The details and finances of WCX are still being worked out but the organization expects to be fully operational in the next few months, said Doug DePeppe, cyber security consultant and cofounder of WCX. DePeppe also is a former attorney-advisor for National Cyber Security Division, Department of Homeland Security.

He said that while telecommunications and Information Technology sectors have more robust cyber security plans, small businesses are new the game.

“Everyone is playing catch up — all defenders are playing catch up to the adversary who has a natural advantage,” DePeppe said.

A cyber security plan should include employee education, outline a response team and assign responsibilities in the case of a breach and detail a remediation strategy.

The top three causes for a data breach are lost or stolen computing devices, third-party snafus and unintended employee action.

“The most important piece is employee education,” Morris said. “Companies take for granted that we know what we should and shouldn’t do.”

The case of liability

Cyber security has been elevated from an IT issue to a business issue, Morris said.

Any company that does business over the Internet has exposure, Morris said. That goes for small businesses that just have a website or email capability. One of the goals of hackers is to control computers, to give it instruction to do things, like place orders or illegally download information.

There are two major exposures that a business faces: cyber security and privacy liability, Morris said. If a company is hacked and information is compromised the company, by Colorado law, must notify the clients whose information was stolen.
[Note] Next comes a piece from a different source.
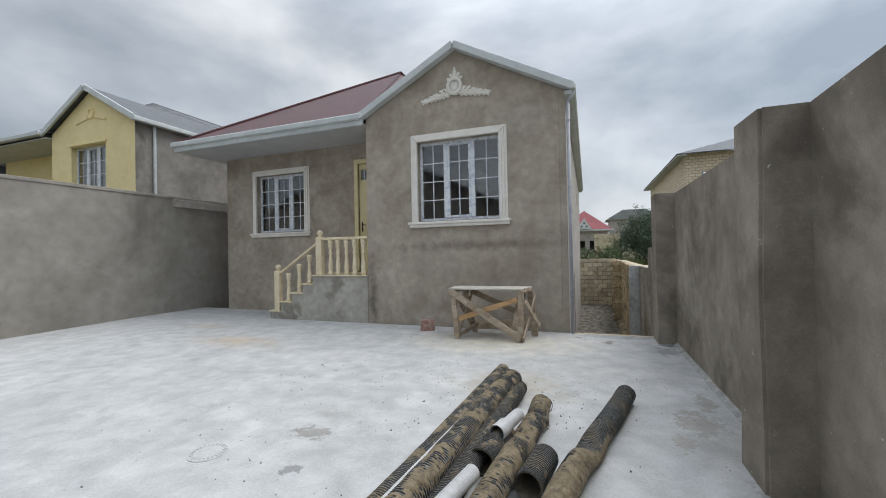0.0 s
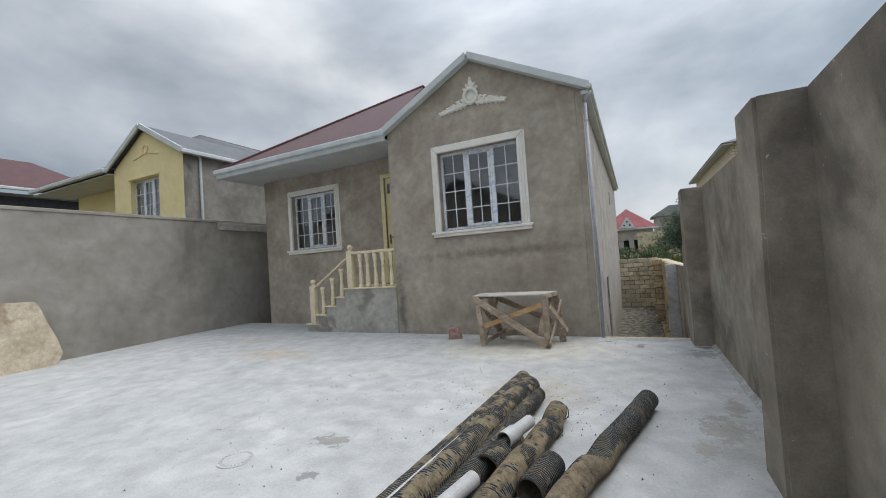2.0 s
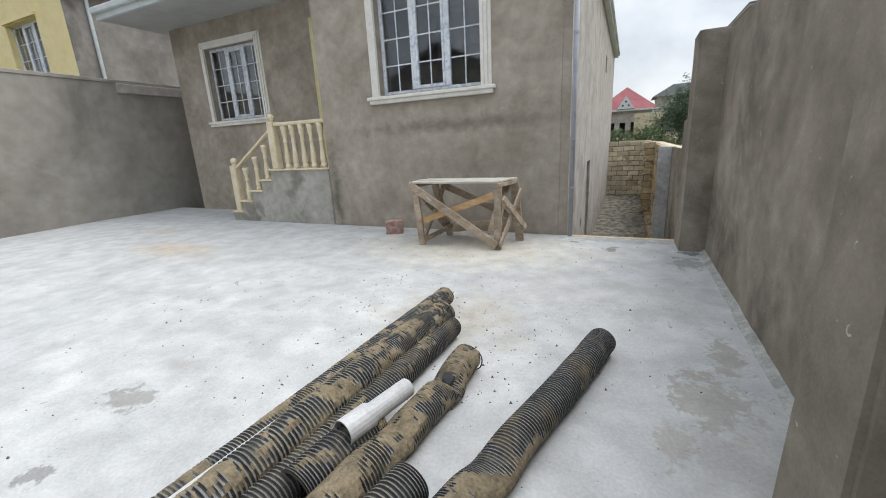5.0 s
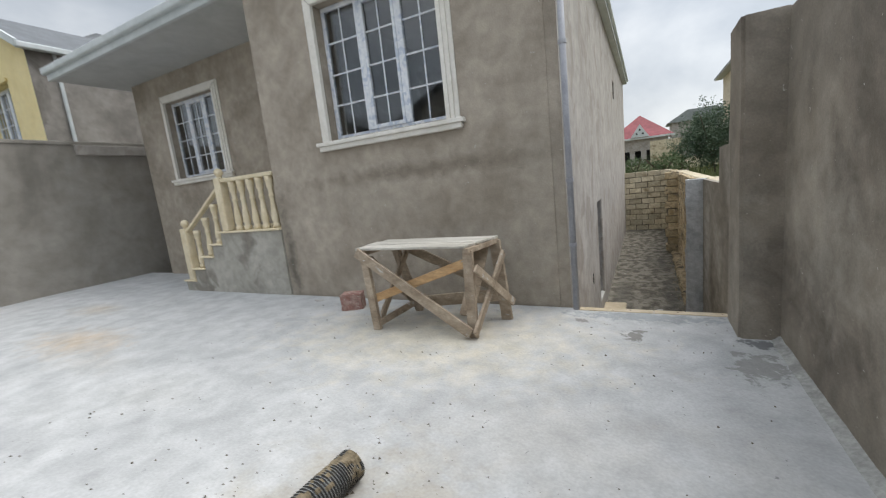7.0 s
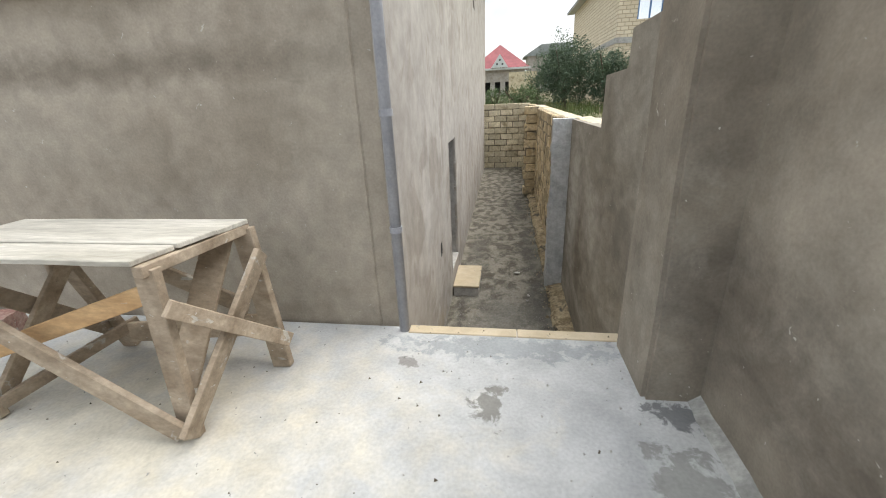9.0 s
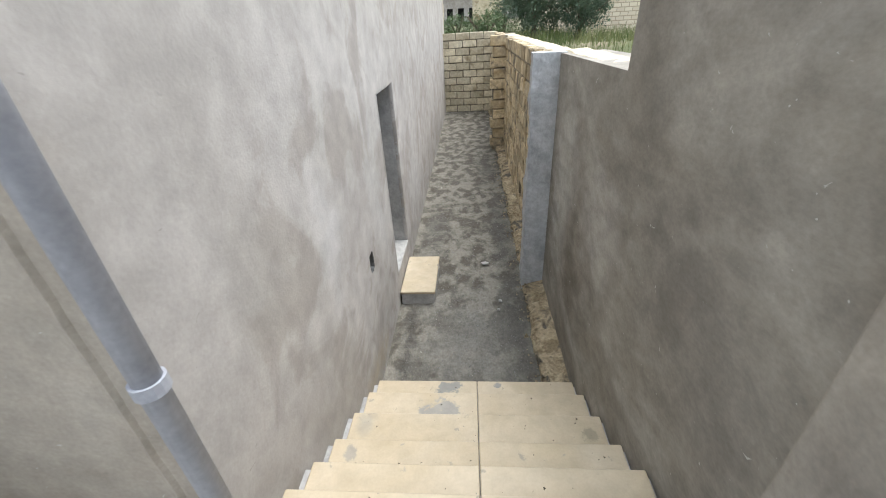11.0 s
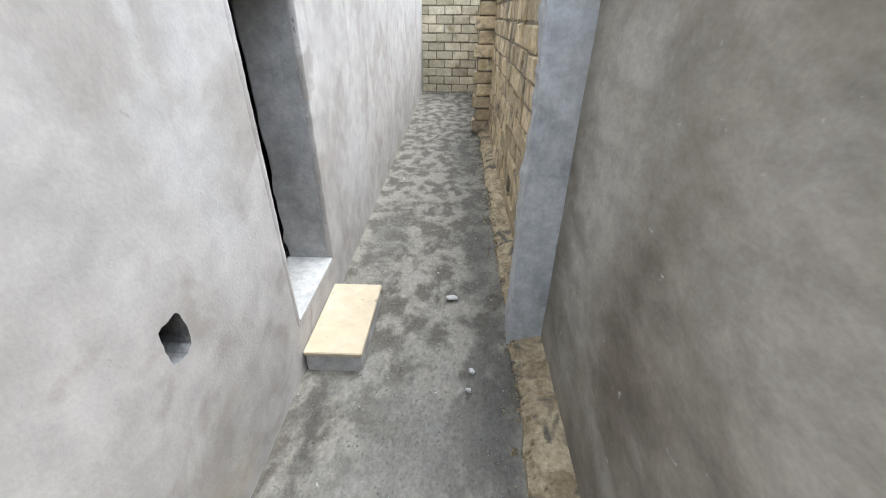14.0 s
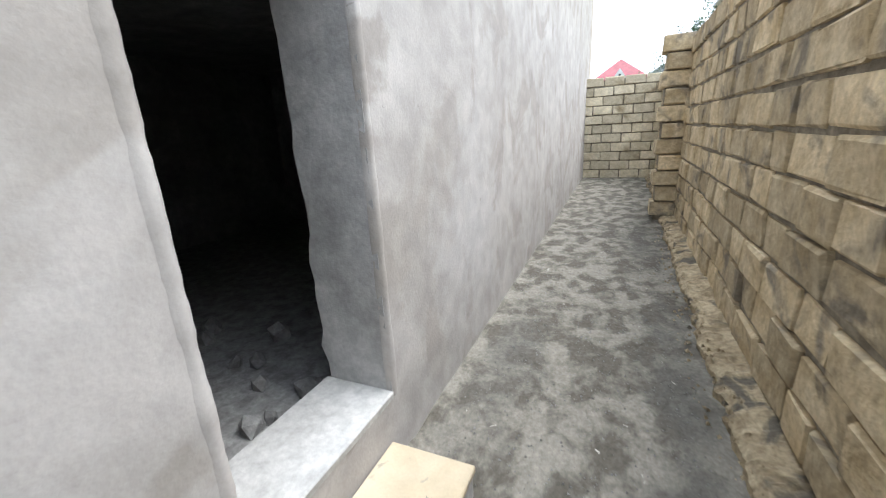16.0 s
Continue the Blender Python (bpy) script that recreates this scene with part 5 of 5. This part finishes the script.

“Health care and higher education organizations that have a lot of personal identification information have been addressing this issue for quite some time because they are the biggest targets,” Morris said. “But, to most small to mid-size companies, in El Paso County, it’s far down on the list from the state of the economy and any of the other issues the organization is facing.”

Now, negligence cases related to cyber security and hacking are being filed more regularly, DePeppe said. And cases are going both ways — sometimes the business that was hacked is held liable for the losses of the client; sometimes the client is just out of luck, he said.

Businesses are now buying insurance to protect themselves against cyber criminals. Three years ago, less than five percent of CB Insurance business customers purchased cyber crime insurance. Now, between 25 and 30 percent of its customers have the insurance, which can cover the costs of notifying clients when there is a breach or cover the cost of damaged equipment when viruses spread, Morris said.

And, there is a privacy liability policy, which pays for third party claims when a client has suffered damages because his personal information was stolen from your business. There is not a lot of precedence in the courts as to how those claims payout, Morris said.

“The courts are still trying to figure out who is liable to pay for those and what the limit should be,” he said. “Now, there is talk that damages can be awarded even if the individual has not incurred a loss, but because the information has been breached the fear of potential identity theft could be included in damages.”

Cyber criminals have changed, Morris said. The once experimental hacker has evolved into a sophisticated criminal who uses business computers and networks to commit crimes.

“They are no longer just going after the big boys,” he said. “They are going after small to medium size businesses who haven’t dedicated resources to address this issue.”